You can help get new people involved in the process so together we can finally solve the problems that this country faces.

Join Vote for Change today and start registering and mobilizing voters:

http://my.barackobama.com/voteforchange

Millions of little Obama supporters, drunk on the vapor of their own naivete, harassing their friends, family, and co-workers about their nebulous commitment to “change.” Pass the fucking popcorn.

Throughout this campaign, we’ve seen millions of Americans get involved who have never been interested in politics, never volunteered on a campaign, and many who have never even registered to vote before.

And some of our greatest successes have been recent.

Voter registration drives organized and conducted by supporters like you have registered more than 200,000 new Democrats in Pennsylvania, more than 165,000 new Democrats in North Carolina, and more than 150,000 new Democrats in Indiana.

Those numbers just scratch the surface of what’s possible.

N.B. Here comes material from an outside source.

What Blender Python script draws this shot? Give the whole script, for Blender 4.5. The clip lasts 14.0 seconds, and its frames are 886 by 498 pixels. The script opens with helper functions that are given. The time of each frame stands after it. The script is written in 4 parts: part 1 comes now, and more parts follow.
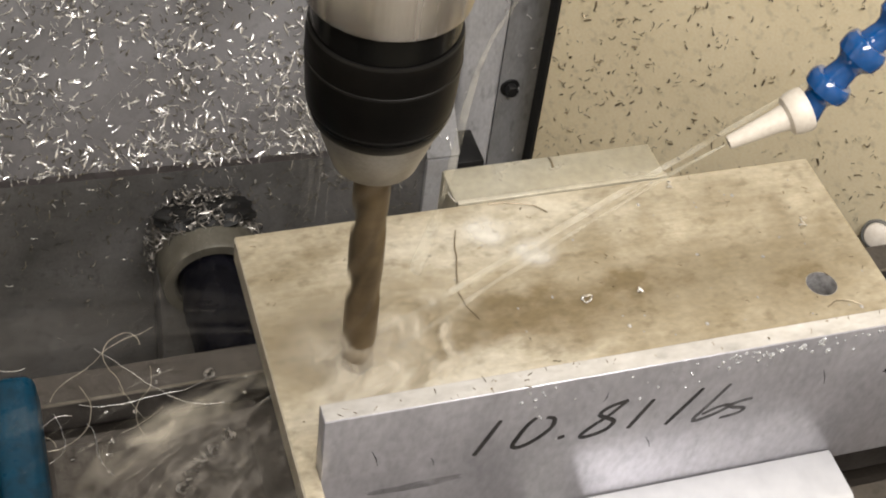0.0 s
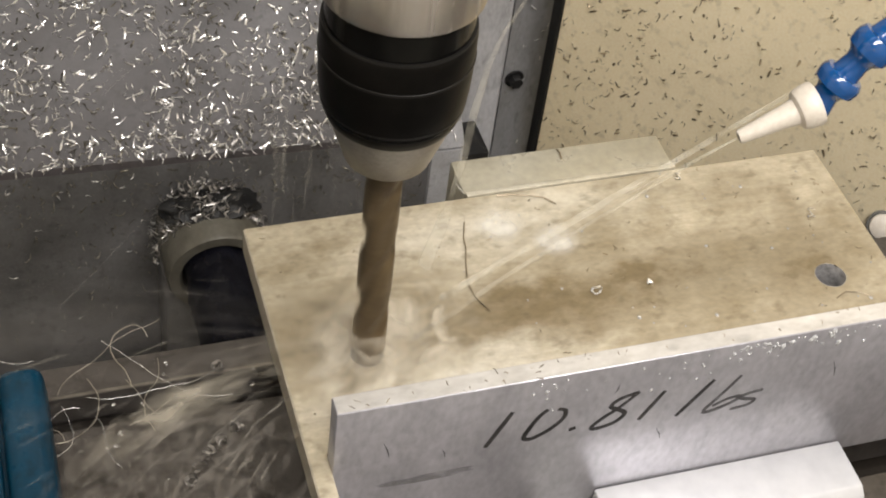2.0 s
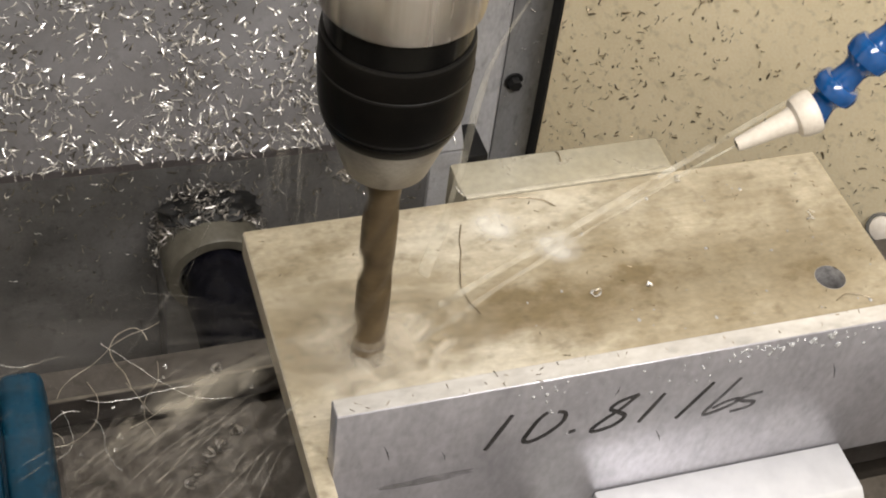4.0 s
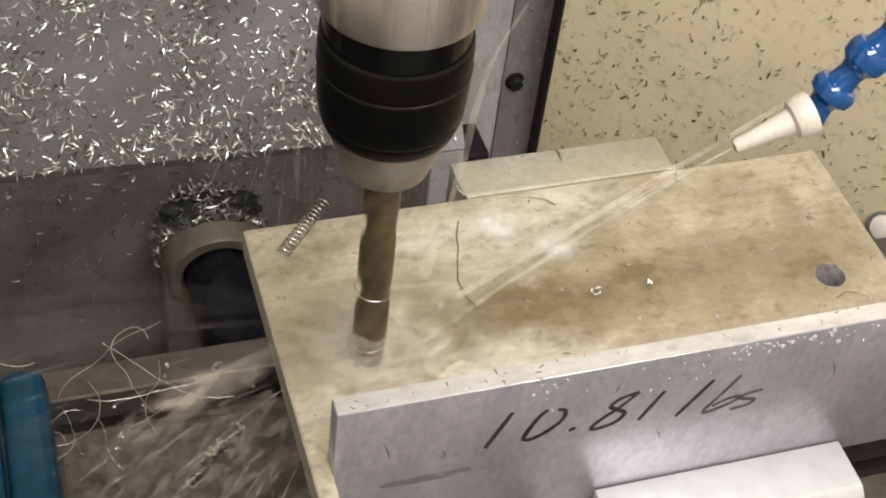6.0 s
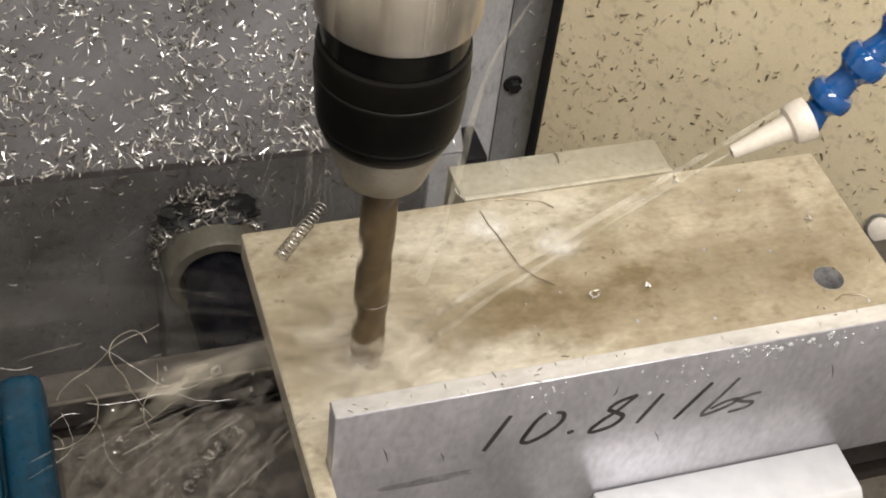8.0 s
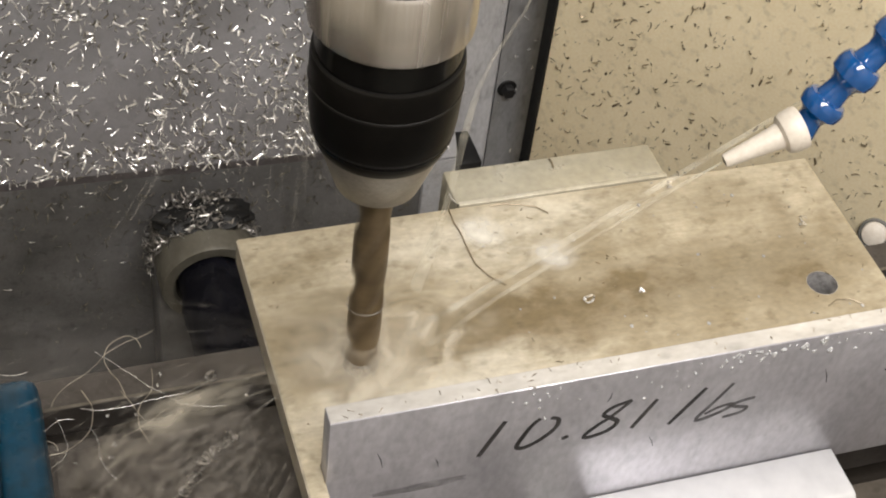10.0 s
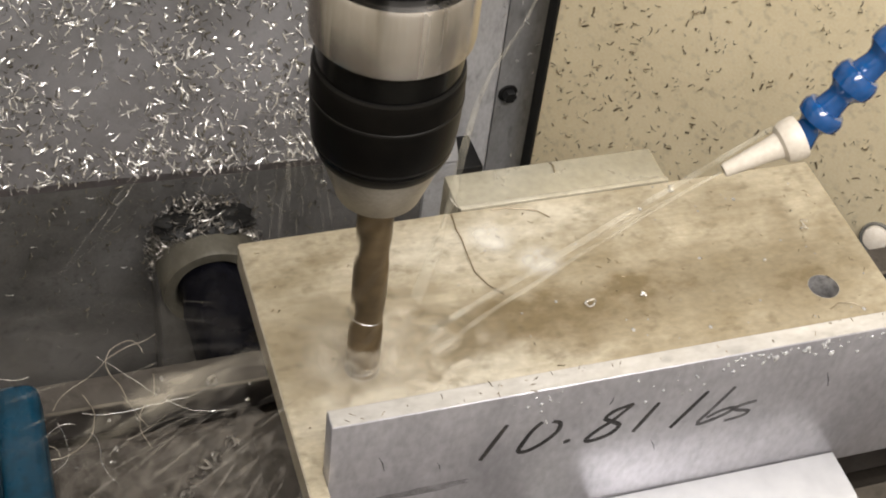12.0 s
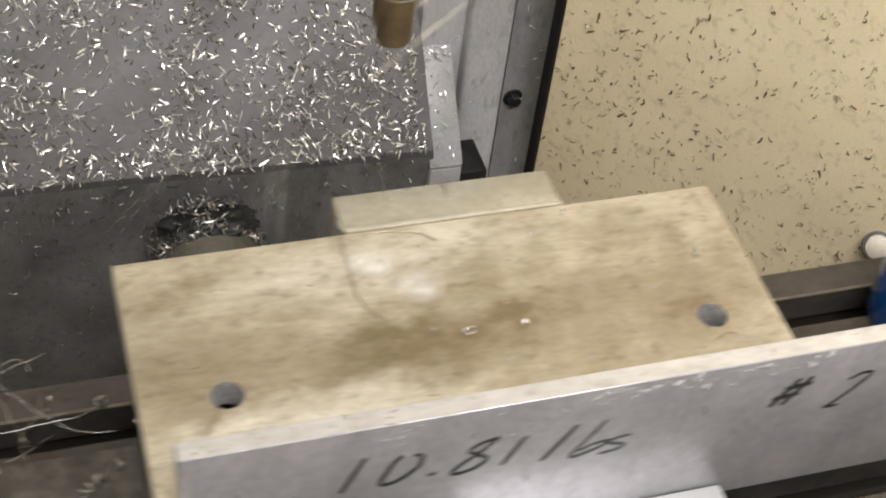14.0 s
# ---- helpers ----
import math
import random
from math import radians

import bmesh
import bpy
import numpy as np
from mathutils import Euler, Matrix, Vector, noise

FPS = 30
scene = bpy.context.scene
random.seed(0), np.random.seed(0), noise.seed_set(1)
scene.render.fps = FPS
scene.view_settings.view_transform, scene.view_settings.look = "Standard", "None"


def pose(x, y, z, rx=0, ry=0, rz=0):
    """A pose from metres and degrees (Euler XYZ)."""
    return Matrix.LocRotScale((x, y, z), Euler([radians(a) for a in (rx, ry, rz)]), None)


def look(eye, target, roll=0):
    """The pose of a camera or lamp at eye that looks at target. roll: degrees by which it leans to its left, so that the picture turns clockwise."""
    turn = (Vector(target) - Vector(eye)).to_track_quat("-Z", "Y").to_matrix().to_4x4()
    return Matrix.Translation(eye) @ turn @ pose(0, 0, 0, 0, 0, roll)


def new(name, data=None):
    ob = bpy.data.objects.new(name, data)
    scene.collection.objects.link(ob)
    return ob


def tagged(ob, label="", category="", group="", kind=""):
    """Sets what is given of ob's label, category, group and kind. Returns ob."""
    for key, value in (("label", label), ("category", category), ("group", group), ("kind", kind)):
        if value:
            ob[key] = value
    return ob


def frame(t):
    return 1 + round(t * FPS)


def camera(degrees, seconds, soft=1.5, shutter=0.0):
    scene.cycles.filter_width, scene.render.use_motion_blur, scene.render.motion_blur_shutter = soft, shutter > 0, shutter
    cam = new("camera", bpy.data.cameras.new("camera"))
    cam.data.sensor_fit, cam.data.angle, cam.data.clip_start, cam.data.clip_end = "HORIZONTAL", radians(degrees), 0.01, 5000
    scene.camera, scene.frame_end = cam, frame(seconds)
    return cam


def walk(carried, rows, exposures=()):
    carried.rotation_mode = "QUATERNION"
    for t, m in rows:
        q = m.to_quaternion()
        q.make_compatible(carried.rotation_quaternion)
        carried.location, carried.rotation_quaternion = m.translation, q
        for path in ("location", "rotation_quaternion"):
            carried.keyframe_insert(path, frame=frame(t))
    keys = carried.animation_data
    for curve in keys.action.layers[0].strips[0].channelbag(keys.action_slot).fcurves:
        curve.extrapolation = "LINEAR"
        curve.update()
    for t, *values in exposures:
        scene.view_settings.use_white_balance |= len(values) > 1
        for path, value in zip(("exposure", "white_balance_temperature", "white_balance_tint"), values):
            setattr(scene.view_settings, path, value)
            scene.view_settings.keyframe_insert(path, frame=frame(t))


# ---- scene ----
cam = camera(33.468, 14.0, soft=2.0, shutter=0.45)
CAMERA_ROWS = [
    (0.0, pose(-0.0768, -0.2939, 0.5269, 44.180, -5.553, -16.476)),
    (0.5, pose(-0.0782, -0.2941, 0.5278, 44.033, -5.629, -16.616)),
    (1.0, pose(-0.0802, -0.2936, 0.5275, 43.959, -5.620, -16.677)),
    (1.5, pose(-0.0828, -0.2914, 0.5260, 43.857, -5.669, -16.698)),
    (2.0, pose(-0.0822, -0.2917, 0.5260, 43.859, -5.665, -16.662)),
    (2.5, pose(-0.0823, -0.2916, 0.5267, 43.855, -5.681, -16.676)),
    (3.0, pose(-0.0824, -0.2911, 0.5265, 43.883, -5.691, -16.705)),
    (5.5, pose(-0.0820, -0.2930, 0.5257, 44.018, -5.521, -16.736)),
    (6.0, pose(-0.0817, -0.2933, 0.5261, 44.008, -5.494, -16.712)),
    (6.5, pose(-0.0819, -0.2932, 0.5254, 44.037, -5.478, -16.715)),
    (7.0, pose(-0.0823, -0.2928, 0.5259, 44.058, -5.474, -16.743)),
    (7.5, pose(-0.0825, -0.2928, 0.5259, 44.118, -5.494, -16.783)),
    (8.0, pose(-0.0814, -0.2933, 0.5259, 44.142, -5.474, -16.797)),
    (10.5, pose(-0.0814, -0.2930, 0.5273, 44.356, -5.589, -17.020)),
    (11.0, pose(-0.0816, -0.2936, 0.5268, 44.445, -5.544, -17.037)),
    (11.5, pose(-0.0814, -0.2935, 0.5272, 44.437, -5.515, -17.012)),
    (12.0, pose(-0.0819, -0.2936, 0.5269, 44.495, -5.518, -17.018)),
    (12.5, pose(-0.0825, -0.2924, 0.5270, 44.528, -5.563, -16.993)),
    (13.0, pose(-0.0818, -0.2912, 0.5301, 44.526, -5.585, -16.928)),
    (13.5, pose(-0.0818, -0.2906, 0.5309, 44.430, -5.729, -16.761)),
    (14.0, pose(-0.0777, -0.2926, 0.5315, 44.259, -5.693, -16.271)),
]
walk(cam, CAMERA_ROWS)

# ---- world and lamps ----
world = bpy.data.worlds.new("world")
scene.world = world
world.use_nodes = True
world.node_tree.nodes["Background"].inputs[0].default_value = (0.92, 0.95, 1.0, 1)
world.node_tree.nodes["Background"].inputs[1].default_value = 0.3
scene.view_settings.exposure = 0.0


def area_lamp(name, eye, target, sx, sy, power, color):
    data = bpy.data.lights.new(name, "AREA")
    data.shape, data.size, data.size_y, data.energy, data.color = "RECTANGLE", sx, sy, power, color
    ob = new(name, data)
    ob.matrix_world = look(eye, target)
    return ob


area_lamp("work_light", (0.1, -0.5, 0.95), (0.2, 0.2, 0.02), 0.7, 0.2, 10.9, (1.0, 0.96, 0.925))
area_lamp("work_light", (0.15, 0.0, 1.05), (0.2, 0.15, 0.0), 0.5, 0.2, 8.7, (1.0, 0.96, 0.925))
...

And that’s why Barack needs you. He needs regular folks, engaged not just with their dollars, but also with their energy.

If you get involved with Vote for Change now, you can help equip enough people in this country with the tools necessary to bring about the kind of change we so desperately need.

I like to imagine that even Obama wakes up some mornings, looks at himself in the mirror, and says “Wait, what the fuck do I mean by ‘change?’”

Politics in this country can no longer be the way it’s been: divided, isolated and cynical. We know in our hearts it can be so much better.

We’ve already come this far, and this nation-wide voter registration and mobilization drive is the next step.

Be a part of Vote for Change, bring move voices into the political process, and help America move toward a future filled with hope:

http://my.barackobama.com/voteforchange

Thank you for getting involved,

Michelle

I know in my heart that people who talk about unity while appealing to racial identity and hiding behind a thinly constructed wall of racial sensitivity are completely full of shit.